Have you seen the best music graph of the year so far? We know it’s been doing the rounds quite a bit lately, but some things are too good not to share.

When you have access to so much information, free and publicly available, it can be a temptation for some of us to play with that information in ways that both inform and entertain. Sometimes the people who do this are creative geniuses, others are just obsessed by knowledge and datasets, while a few are calculating their imminent internet fame. We’re not sure how many of these Matt Daniels falls under, but as a self-claimed ‘data scientist’ we know the middle description is probably accurate. Recently he took his interests in vocabulary, lyricism, Hip Hop and public data and created a fascinating graph that shows the relative verbosity of Rap music’s elite.

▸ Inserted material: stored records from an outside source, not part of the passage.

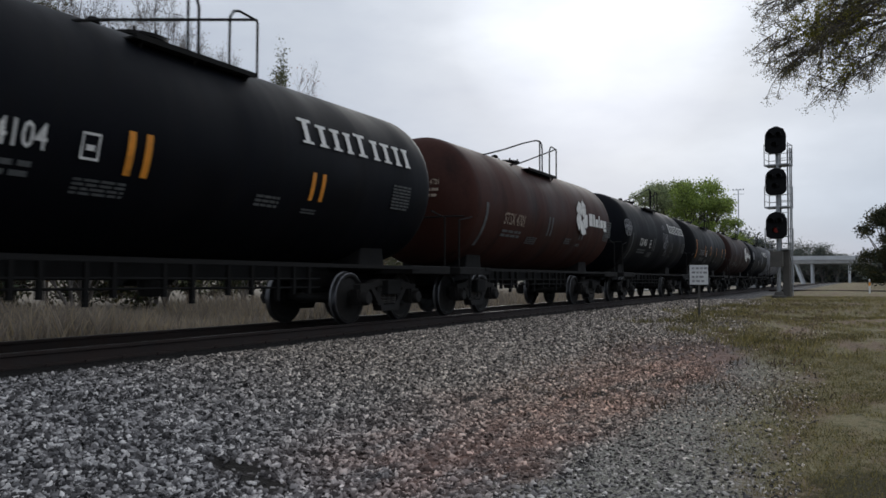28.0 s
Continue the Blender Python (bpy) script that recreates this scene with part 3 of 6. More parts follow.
    for cx, cz, w, h, mt in ((3.72, 1.335, 0.20, 0.16, WHITE), (4.10, 1.335, 0.14, 0.16, WHITE), (4.50, 1.19, 0.60, 0.12, OCHRE), (5.24, 1.45, 0.22, 0.36, YELLOW), (5.86, 1.345, 0.20, 0.16, WHITE), (6.26, 1.335, 0.15, 0.16, WHITE), (6.52, 1.19, 0.50, 0.10, OCHRE), (8.03, 1.34, 0.18, 0.15, WHITE), (8.54, 1.335, 0.10, 0.15, WHITE), (8.72, 1.18, 0.44, 0.10, OCHRE), (9.70, 1.42, 0.52, 0.42, PRIMER), (10.62, 1.60, 0.42, 0.20, GREYPATCH), (10.85, 1.42, 0.12, 0.15, WHITE), (10.62, 3.60, 0.50, 0.12, GREYPATCH)):
        w2 = w * rnd.uniform(0.85, 1.1)
        decal(car, "stencil_patch", round(w2, 2), h, x0 + cx, ys, cz + rnd.uniform(-0.02, 0.02), mt)
    framed_box(car, x0 + 7.63, ys, 1.345, 0.46, 0.27, WHITE)
    decal(car, "colour_patch", 0.38, 0.24, x0 + 10.48, ys, 2.01, OCHRE)
    # plate with the number on the end
    decal(car, "number_patch", 0.46, 0.18, x0 - 0.006, -0.76, 3.68, PATCHWHITE, end=True)
    decal(car, "number_patch", 0.46, 0.16, x0 - 0.006, -0.76, 3.50, PATCHWHITE, end=True)
    if number.strip("#"):
        letters(car, "PMRX", 0.13, x0 - 0.014, -0.76, 3.68, BLACKLET, 0.9, end=True)
        letters(car, number, 0.12, x0 - 0.014, -0.76, 3.50, BLACKLET, 0.9, end=True)
    else:
        small_print(car, 0.4, 0.26, 2, x0 - 0.014, -0.76, 3.59, BLACKLET, seed, end=True)
    if seed in (8, 10, 13, 17):
        tagged(part("rivet_row", M["rivets"], None, car, "row of pale rivets", at=pose(x0 + 7.13, 0, 0)), kind="stuff")
    if seed in (6, 12, 23):
        tagged(part("rivet_row", M["rivets"], None, car, "row of pale rivets", at=pose(x0 + 4.93, 0, 0)), kind="stuff")
    if seed == 10:
        decal(car, "posted_card", 0.20, 0.18, x0 + 1.37, ys, 1.36, WHITE)
    if seed == 20:
        decal(car, "colour_patch", 0.60, 0.42, x0 + 0.62, ys, 3.42, BRIGHTRED, "bright red repaint patch")
        decal(car, "primer_patch", 0.52, 0.55, x0 + 1.70, ys, 2.46, GREYPATCH)
        part("scrape", once("scrape", lambda: flake_column(9)), None, car, "flaking white scrape", at=pose(x0 + 1.20, ys, 0))
    if seed == 7:
        decal(car, "colour_patch", 0.50, 0.40, x0 + 0.72, ys, 3.40, BRIGHTRED, "bright red repaint patch")
    if graffiti:
        loops = [[(-0.30, 2.30), (-0.16, 2.05), (0.05, 1.82), (0.18, 1.62), (0.17, 1.50), (0.05, 1.46), (-0.12, 1.50), (-0.30, 1.60)], [(1.22, 1.92), (1.14, 1.72), (1.08, 1.62), (0.96, 1.80), (0.86, 1.83), (0.80, 1.66), (0.84, 1.46), (0.94, 1.40), (1.06, 1.36), (1.14, 1.44), (1.12, 1.54), (0.98, 1.52)]]
        for lp in loops:
            q = [Vector((px, 0, pz)) for px, pz in lp]
            fine = []
            for i in range(len(q) - 1):
                p0, p1, p2, p3 = q[max(i - 1, 0)], q[i], q[i + 1], q[min(i + 2, len(q) - 1)]
                for k in range(5):
                    u = k / 5
                    fine.append(0.5 * (2 * p1 + (p2 - p0) * u + (2 * p0 - 5 * p1 + 4 * p2 - p3) * u * u + (3 * p1 - p0 - 3 * p2 + p3) * u ** 3))
            part("scrawl", Shape().tube(fine + [q[-1]], 0.017, 5), WHITE, car, "white spray-paint scrawl", at=pose(x0 + 5.45, ys + 0.010, 0))
    return car


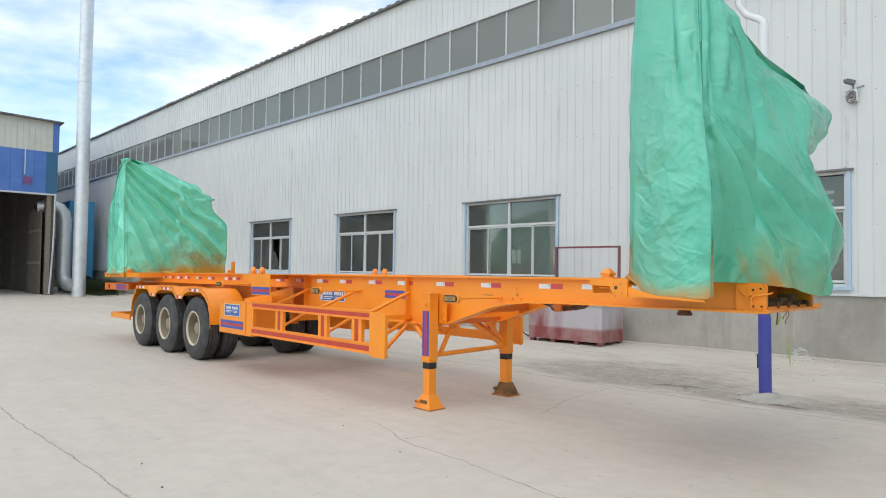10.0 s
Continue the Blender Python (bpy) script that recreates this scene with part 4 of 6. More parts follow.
part("side_wall", bm, SHED_DIM, shed, "dark lower side wall")
for k in range(5):
    bm = B()
    x = SX - 0.45 - 0.62 * k
    box(bm, x - 0.58, x, SY - 0.32, SY - 0.26, GZ + 0.02, 4.9 + 0.2 * (k % 2))
    part("board", bm, OLD_BOARD, shed, "grimy brown board")
for z in (1.9, 3.7):
    bm = B()
    box(bm, SX - 3.5, SX - 0.4, SY - 0.40, SY - 0.32, z, z + 0.14)
    part("board_rail", bm, TIMBER, shed)
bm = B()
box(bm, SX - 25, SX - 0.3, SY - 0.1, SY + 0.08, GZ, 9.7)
part("inner_wall", bm, SHED_DIM, shed, "dim inner wall")
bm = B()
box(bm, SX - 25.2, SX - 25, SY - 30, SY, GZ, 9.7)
part("back_wall", bm, SHED_DIM, shed)
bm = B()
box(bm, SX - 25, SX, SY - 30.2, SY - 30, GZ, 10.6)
part("far_wall", bm, SHED_DIM, shed)
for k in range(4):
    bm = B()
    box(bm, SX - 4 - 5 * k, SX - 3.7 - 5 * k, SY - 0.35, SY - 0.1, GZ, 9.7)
    part("inner_post", bm, SHED_DIM, shed)
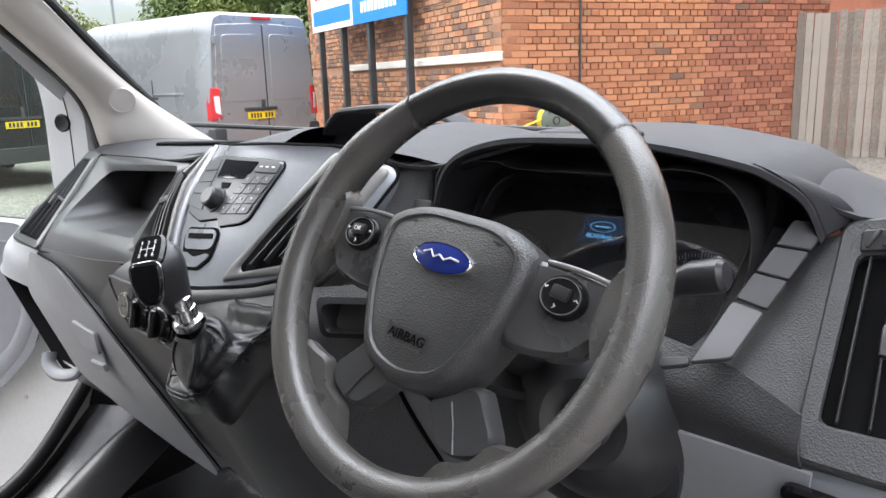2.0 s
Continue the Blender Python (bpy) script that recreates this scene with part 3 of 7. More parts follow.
part("vent_tab", box(B(), axes(on_console(-0.205, 1.374, 0.010), (0.9, 0.1, 0.25), CNR), (0.026, 0.011, 0.010), 0.003), DARK2, lv)
# bright strip between the vent and the radio: the fascia edge's reflection, built as a pale band
sl = spline([on_console(x, z, 0.004) for x, z in ((-0.160, 1.455), (-0.140, 1.41), (-0.128, 1.368), (-0.119, 1.340), (-0.108, 1.320))], 6)
sr = spline([on_console(x, z, 0.004) for x, z in ((-0.146, 1.455), (-0.122, 1.415), (-0.112, 1.375), (-0.103, 1.347), (-0.094, 1.325))], 6)
bm = loft(B(), [[a + CNR * -0.006, a, a.lerp(b, 0.3) + CNR * 0.003, a.lerp(b, 0.7) + CNR * 0.003, b, b + CNR * -0.006] for a, b in zip(sl, sr)], False, False, False)
part("silver_trim", bm, EDGE_GLINT, con, "pale strip standing for the reflection on the fascia edge")
rv_o = [(0.126, 1.459), (0.205, 1.438), (0.170, 1.350), (0.136, 1.324), (0.030, 1.305), (0.036, 1.318), (0.085, 1.38)]
rv_i = [(0.135, 1.447), (0.188, 1.433), (0.162, 1.358), (0.131, 1.335), (0.062, 1.319), (0.056, 1.324), (0.092, 1.38)]
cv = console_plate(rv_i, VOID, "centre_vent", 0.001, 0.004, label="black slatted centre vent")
console_frame(rv_o, rv_i, RING, "vent_bezel", 0.006, 0.010, 0.006, cv, "satin grey bezel")
for k in range(4):
    u = 0.16 + 0.23 * k
    a = on_console(0.138 + 0.048 * u, 1.444 - 0.013 * u, 0.006)
    b = on_console(0.064 + 0.085 * u, 1.321 + 0.025 * u, 0.006)
    part("slat", box(B(), axes((a + b) / 2, b - a, CNR), ((b - a).length * 0.97, 0.0032, 0.011), 0.001, 1), BLACK, cv)
part("vent_tab", box(B(), axes(on_console(0.136, 1.386, 0.013), (0.074, 0.05, 0.12), CNR), (0.026, 0.012, 0.012), 0.003), DARK2, cv)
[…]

That means that in a simple cursor move we can all see that Outkast rank higher in lyrical verbosity than the Beastie Boys, Eminem more than Public Enemy, and everybody more than DMX. Then we can begin arguing about the relative merits of Wu-Tang members, as they place 2nd, 7th, 9th, 20th and 23rd. Or we could argue about methodology, which seems a little less than rigorous (as though it really matters). Finally, we can all go listen to some Aesop Rock, as he turns out in first place by some distance.

If you can think of any better music related graphs, tables or datasets from this year we’d love to take a look. In fact, if you can think of any great ones that should be made we might even give it a go ourselves.